▸ OBJECTIVE:
Leave the pictures out. Return all other data exactly.

▸ STORED DATA:
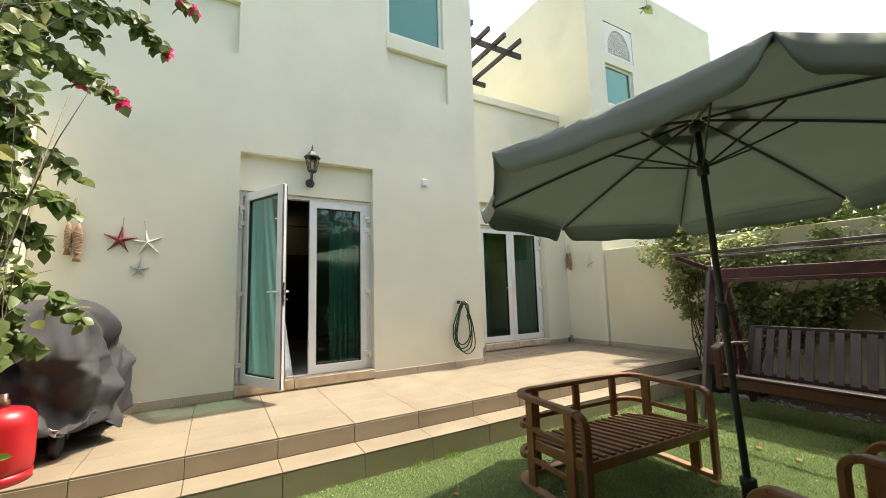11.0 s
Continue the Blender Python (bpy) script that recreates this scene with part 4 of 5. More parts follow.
# tree in the corner
def corner_tree():
    e = empty("garden_tree", (-0.25, -6.12, 0))
    o = Vector((-0.25, -6.12, 0))
    def limb(path, radii, name="limb", material=BARK, sides=14):
        g = Geo()
        pts = []
        rr = []
        for i in range(len(path) - 1):
            for t in np.linspace(0, 1, 5)[: 5 if i == len(path) - 2 else 4]:
                pts.append(Vector(path[i]).lerp(Vector(path[i + 1]), t) + Vector((0.012 * bumpy(i + t, 3, 1, 2), 0.012 * bumpy(i + t, 7, 1, 2), 0)))
                rr.append(radii[i] * (1 - t) + radii[i + 1] * t + 0.008 * bumpy(i + t, 11, 2, 3))
        g.tube(pts, rr, sides)
        return g.make(name, material, e, smooth=True)
    limb([(0, 0.03, -0.03), (0.01, 0.02, 0.10), (0.03, 0, 0.42), (0.05, 0, 0.75), (0.06, 0, 1.05), (0.06, 0, 1.22)], [0.215, 0.175, 0.150, 0.142, 0.148, 0.05], "trunk", TRUNK, 18)
    limb([(0.08, 0, 0.98), (0.19, -0.02, 1.25), (0.31, -0.05, 1.62), (0.37, -0.08, 2.2), (0.45, -0.15, 3.2), (0.4, -0.1, 4.4)], [0.12, 0.098, 0.088, 0.078, 0.06, 0.03])
    limb([(0.03, 0, 0.98), (-0.10, -0.02, 1.28), (-0.22, -0.04, 1.66), (-0.28, -0.06, 2.2), (-0.42, 0, 3.2), (-0.5, 0.1, 4.3)], [0.11, 0.090, 0.080, 0.072, 0.055, 0.03])
    limb([(0.05, -0.05, 1.0), (0.05, -0.12, 1.5), (0.07, -0.2, 2.4), (-0.05, -0.3, 3.6)], [0.07, 0.055, 0.045, 0.02])
    for _ in range(26):
        s = random.choice((-1, 1))
        z = random.uniform(2.0, 4.0)
        x = 0.4 if s > 0 else -0.35
        limb([(x, -0.1, z), (x + random.uniform(-0.5, 0.5), random.uniform(-0.2, 0.6), z + random.uniform(0.1, 0.5)), (x + random.uniform(-1.1, 1.1), random.uniform(-0.4, 1.0), z + random.uniform(0.1, 0.9))], [0.018, 0.011, 0.004], "branch", BARK, 6)
    pts = []
    while len(pts) < 9500:
        x, y, z = random.gauss(0, 0.95), random.gauss(0.0, 0.55), random.uniform(2.0, 5.6)
        if y > 0.70 or bumpy(x, y, z, 1.9) < 0.0 or (z < 2.6 and random.random() < 0.5) or (y > 0.0 and abs(x) < 0.75 and z < 4.3 and random.random() < 0.6):
            continue
        pts.append((x, y, z))
    n = len(pts)
    while len(pts) < n + 6500:
        x, y, z = random.uniform(1.3, 4.1), random.uniform(0.0, 1.75), 5.3 + random.gauss(0, 0.14)
        if bumpy(x * 0.9, y * 1.3, 4.0, 3.4) + 0.55 * bumpy(x, y, 8.0, 8.5) > -0.32 + 0.52 * max(0.0, y - 0.55) + 0.12 * max(0.0, x - 3.6):
            pts.append((x, y, z))
    for k in range(5):
        limb([(0.40, -0.10, 4.2), (1.0, 0.1 + 0.1 * k, 4.75), (2.0 + 0.45 * k, 0.3 + 0.22 * k, 4.95), (3.0 + 0.2 * k, 0.2 + 0.28 * k, 5.25)], [0.022, 0.016, 0.010, 0.005], "branch", BARK, 6)
    pts = np.array(pts)
    pick = np.random.random(len(pts)) < 0.5
    leaves("leaves", pts[pick], np.array((0, 0.3, 0.6)), 0.066, LEAF_HEDGE, spread=1.0, vary=0.5).parent = e
    leaves("leaves", pts[~pick], np.array((0, 0.3, 0.6)), 0.064, LEAF_TOP, spread=1.0, vary=0.5).parent = e
    tagged(e, "forked garden tree with limewashed foot and small leaves", "tree")


corner_tree()


# climbing bushes on the east wall
def wall_bush(name, label, blobs, count, material, size, stem_spots, colour=TWIG):
    e = empty(name)
    pts = []
    while len(pts) < count:
        cx, cy, cz, rx, ry, rz = random.choice(blobs)
        p = Vector((random.gauss(0, 0.45), random.gauss(0, 0.45), random.gauss(0, 0.45)))
        if p.length > 1.05:
            continue
        x, y, z = cx + p.x * rx, cy + p.y * ry, cz + p.z * rz
        if x > 6.10 and z < 2.2 or bumpy(x, y, z, 2.6) < -0.12 or z < 0.05 or (x < -1.74 and z < 1.72):
            continue
        pts.append((x, y, z))
    leaves("leaves", np.array(pts), np.array((-0.5, 0, 0.7)), size, material).parent = e
    g = Geo()
    for (x, y), (cx, cy, cz, *_r) in [(s, b) for s in stem_spots for b in blobs]:
        if abs(cy - y) > 1.0:
            continue
        a, b = Vector((x + random.uniform(-0.06, 0.06), y + random.uniform(-0.08, 0.08), 0.0)), Vector((cx, cy, cz))
        sway, path = Vector((0, 0, 0)), []
        for i in range(8):
            t = i / 7
            sway = sway + Vector((random.uniform(-0.045, 0.045), random.uniform(-0.075, 0.075), random.uniform(-0.03, 0.03)))
            bow = Vector((-0.08, 0, 0.10)) * math.sin(math.pi * t)
            path.append(a.lerp(b, t) + (sway + bow) * min(1, 3 * t))
        for p in path:
            p.x = min(p.x, 6.11)
        g.tube(path, [0.011 - 0.0011 * i for i in range(8)], 6)
        for i in (3, 5):
            d = Vector((random.uniform(-0.12, 0.05), random.uniform(-0.28, 0.28), random.uniform(0.0, 0.28)))
            g.tube([path[i], path[i] + d * 0.5 + Vector((0, 0, 0.03)), path[i] + d], [0.005, 0.0035, 0.0015], 5)
    g.make("stems", colour, e, smooth=True)
    return tagged(e, label, "bush")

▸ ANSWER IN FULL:
11.0 s
Continue the Blender Python (bpy) script that recreates this scene with part 4 of 5. More parts follow.
# tree in the corner
def corner_tree():
    e = empty("garden_tree", (-0.25, -6.12, 0))
    o = Vector((-0.25, -6.12, 0))
    def limb(path, radii, name="limb", material=BARK, sides=14):
        g = Geo()
        pts = []
        rr = []
        for i in range(len(path) - 1):
            for t in np.linspace(0, 1, 5)[: 5 if i == len(path) - 2 else 4]:
                pts.append(Vector(path[i]).lerp(Vector(path[i + 1]), t) + Vector((0.012 * bumpy(i + t, 3, 1, 2), 0.012 * bumpy(i + t, 7, 1, 2), 0)))
                rr.append(radii[i] * (1 - t) + radii[i + 1] * t + 0.008 * bumpy(i + t, 11, 2, 3))
        g.tube(pts, rr, sides)
        return g.make(name, material, e, smooth=True)
    limb([(0, 0.03, -0.03), (0.01, 0.02, 0.10), (0.03, 0, 0.42), (0.05, 0, 0.75), (0.06, 0, 1.05), (0.06, 0, 1.22)], [0.215, 0.175, 0.150, 0.142, 0.148, 0.05], "trunk", TRUNK, 18)
    limb([(0.08, 0, 0.98), (0.19, -0.02, 1.25), (0.31, -0.05, 1.62), (0.37, -0.08, 2.2), (0.45, -0.15, 3.2), (0.4, -0.1, 4.4)], [0.12, 0.098, 0.088, 0.078, 0.06, 0.03])
    limb([(0.03, 0, 0.98), (-0.10, -0.02, 1.28), (-0.22, -0.04, 1.66), (-0.28, -0.06, 2.2), (-0.42, 0, 3.2), (-0.5, 0.1, 4.3)], [0.11, 0.090, 0.080, 0.072, 0.055, 0.03])
    limb([(0.05, -0.05, 1.0), (0.05, -0.12, 1.5), (0.07, -0.2, 2.4), (-0.05, -0.3, 3.6)], [0.07, 0.055, 0.045, 0.02])
    for _ in range(26):
        s = random.choice((-1, 1))
        z = random.uniform(2.0, 4.0)
        x = 0.4 if s > 0 else -0.35
        limb([(x, -0.1, z), (x + random.uniform(-0.5, 0.5), random.uniform(-0.2, 0.6), z + random.uniform(0.1, 0.5)), (x + random.uniform(-1.1, 1.1), random.uniform(-0.4, 1.0), z + random.uniform(0.1, 0.9))], [0.018, 0.011, 0.004], "branch", BARK, 6)
    pts = []
    while len(pts) < 9500:
        x, y, z = random.gauss(0, 0.95), random.gauss(0.0, 0.55), random.uniform(2.0, 5.6)
        if y > 0.70 or bumpy(x, y, z, 1.9) < 0.0 or (z < 2.6 and random.random() < 0.5) or (y > 0.0 and abs(x) < 0.75 and z < 4.3 and random.random() < 0.6):
            continue
        pts.append((x, y, z))
    n = len(pts)
    while len(pts) < n + 6500:
        x, y, z = random.uniform(1.3, 4.1), random.uniform(0.0, 1.75), 5.3 + random.gauss(0, 0.14)
        if bumpy(x * 0.9, y * 1.3, 4.0, 3.4) + 0.55 * bumpy(x, y, 8.0, 8.5) > -0.32 + 0.52 * max(0.0, y - 0.55) + 0.12 * max(0.0, x - 3.6):
            pts.append((x, y, z))
    for k in range(5):
        limb([(0.40, -0.10, 4.2), (1.0, 0.1 + 0.1 * k, 4.75), (2.0 + 0.45 * k, 0.3 + 0.22 * k, 4.95), (3.0 + 0.2 * k, 0.2 + 0.28 * k, 5.25)], [0.022, 0.016, 0.010, 0.005], "branch", BARK, 6)
    pts = np.array(pts)
    pick = np.random.random(len(pts)) < 0.5
    leaves("leaves", pts[pick], np.array((0, 0.3, 0.6)), 0.066, LEAF_HEDGE, spread=1.0, vary=0.5).parent = e
    leaves("leaves", pts[~pick], np.array((0, 0.3, 0.6)), 0.064, LEAF_TOP, spread=1.0, vary=0.5).parent = e
    tagged(e, "forked garden tree with limewashed foot and small leaves", "tree")


corner_tree()


# climbing bushes on the east wall
def wall_bush(name, label, blobs, count, material, size, stem_spots, colour=TWIG):
    e = empty(name)
    pts = []
    while len(pts) < count:
        cx, cy, cz, rx, ry, rz = random.choice(blobs)
        p = Vector((random.gauss(0, 0.45), random.gauss(0, 0.45), random.gauss(0, 0.45)))
        if p.length > 1.05:
            continue
        x, y, z = cx + p.x * rx, cy + p.y * ry, cz + p.z * rz
        if x > 6.10 and z < 2.2 or bumpy(x, y, z, 2.6) < -0.12 or z < 0.05 or (x < -1.74 and z < 1.72):
            continue
        pts.append((x, y, z))
    leaves("leaves", np.array(pts), np.array((-0.5, 0, 0.7)), size, material).parent = e
    g = Geo()
    for (x, y), (cx, cy, cz, *_r) in [(s, b) for s in stem_spots for b in blobs]:
        if abs(cy - y) > 1.0:
            continue
        a, b = Vector((x + random.uniform(-0.06, 0.06), y + random.uniform(-0.08, 0.08), 0.0)), Vector((cx, cy, cz))
        sway, path = Vector((0, 0, 0)), []
        for i in range(8):
            t = i / 7
            sway = sway + Vector((random.uniform(-0.045, 0.045), random.uniform(-0.075, 0.075), random.uniform(-0.03, 0.03)))
            bow = Vector((-0.08, 0, 0.10)) * math.sin(math.pi * t)
            path.append(a.lerp(b, t) + (sway + bow) * min(1, 3 * t))
        for p in path:
            p.x = min(p.x, 6.11)
        g.tube(path, [0.011 - 0.0011 * i for i in range(8)], 6)
        for i in (3, 5):
            d = Vector((random.uniform(-0.12, 0.05), random.uniform(-0.28, 0.28), random.uniform(0.0, 0.28)))
            g.tube([path[i], path[i] + d * 0.5 + Vector((0, 0, 0.03)), path[i] + d], [0.005, 0.0035, 0.0015], 5)
    g.make("stems", colour, e, smooth=True)
    return tagged(e, label, "bush")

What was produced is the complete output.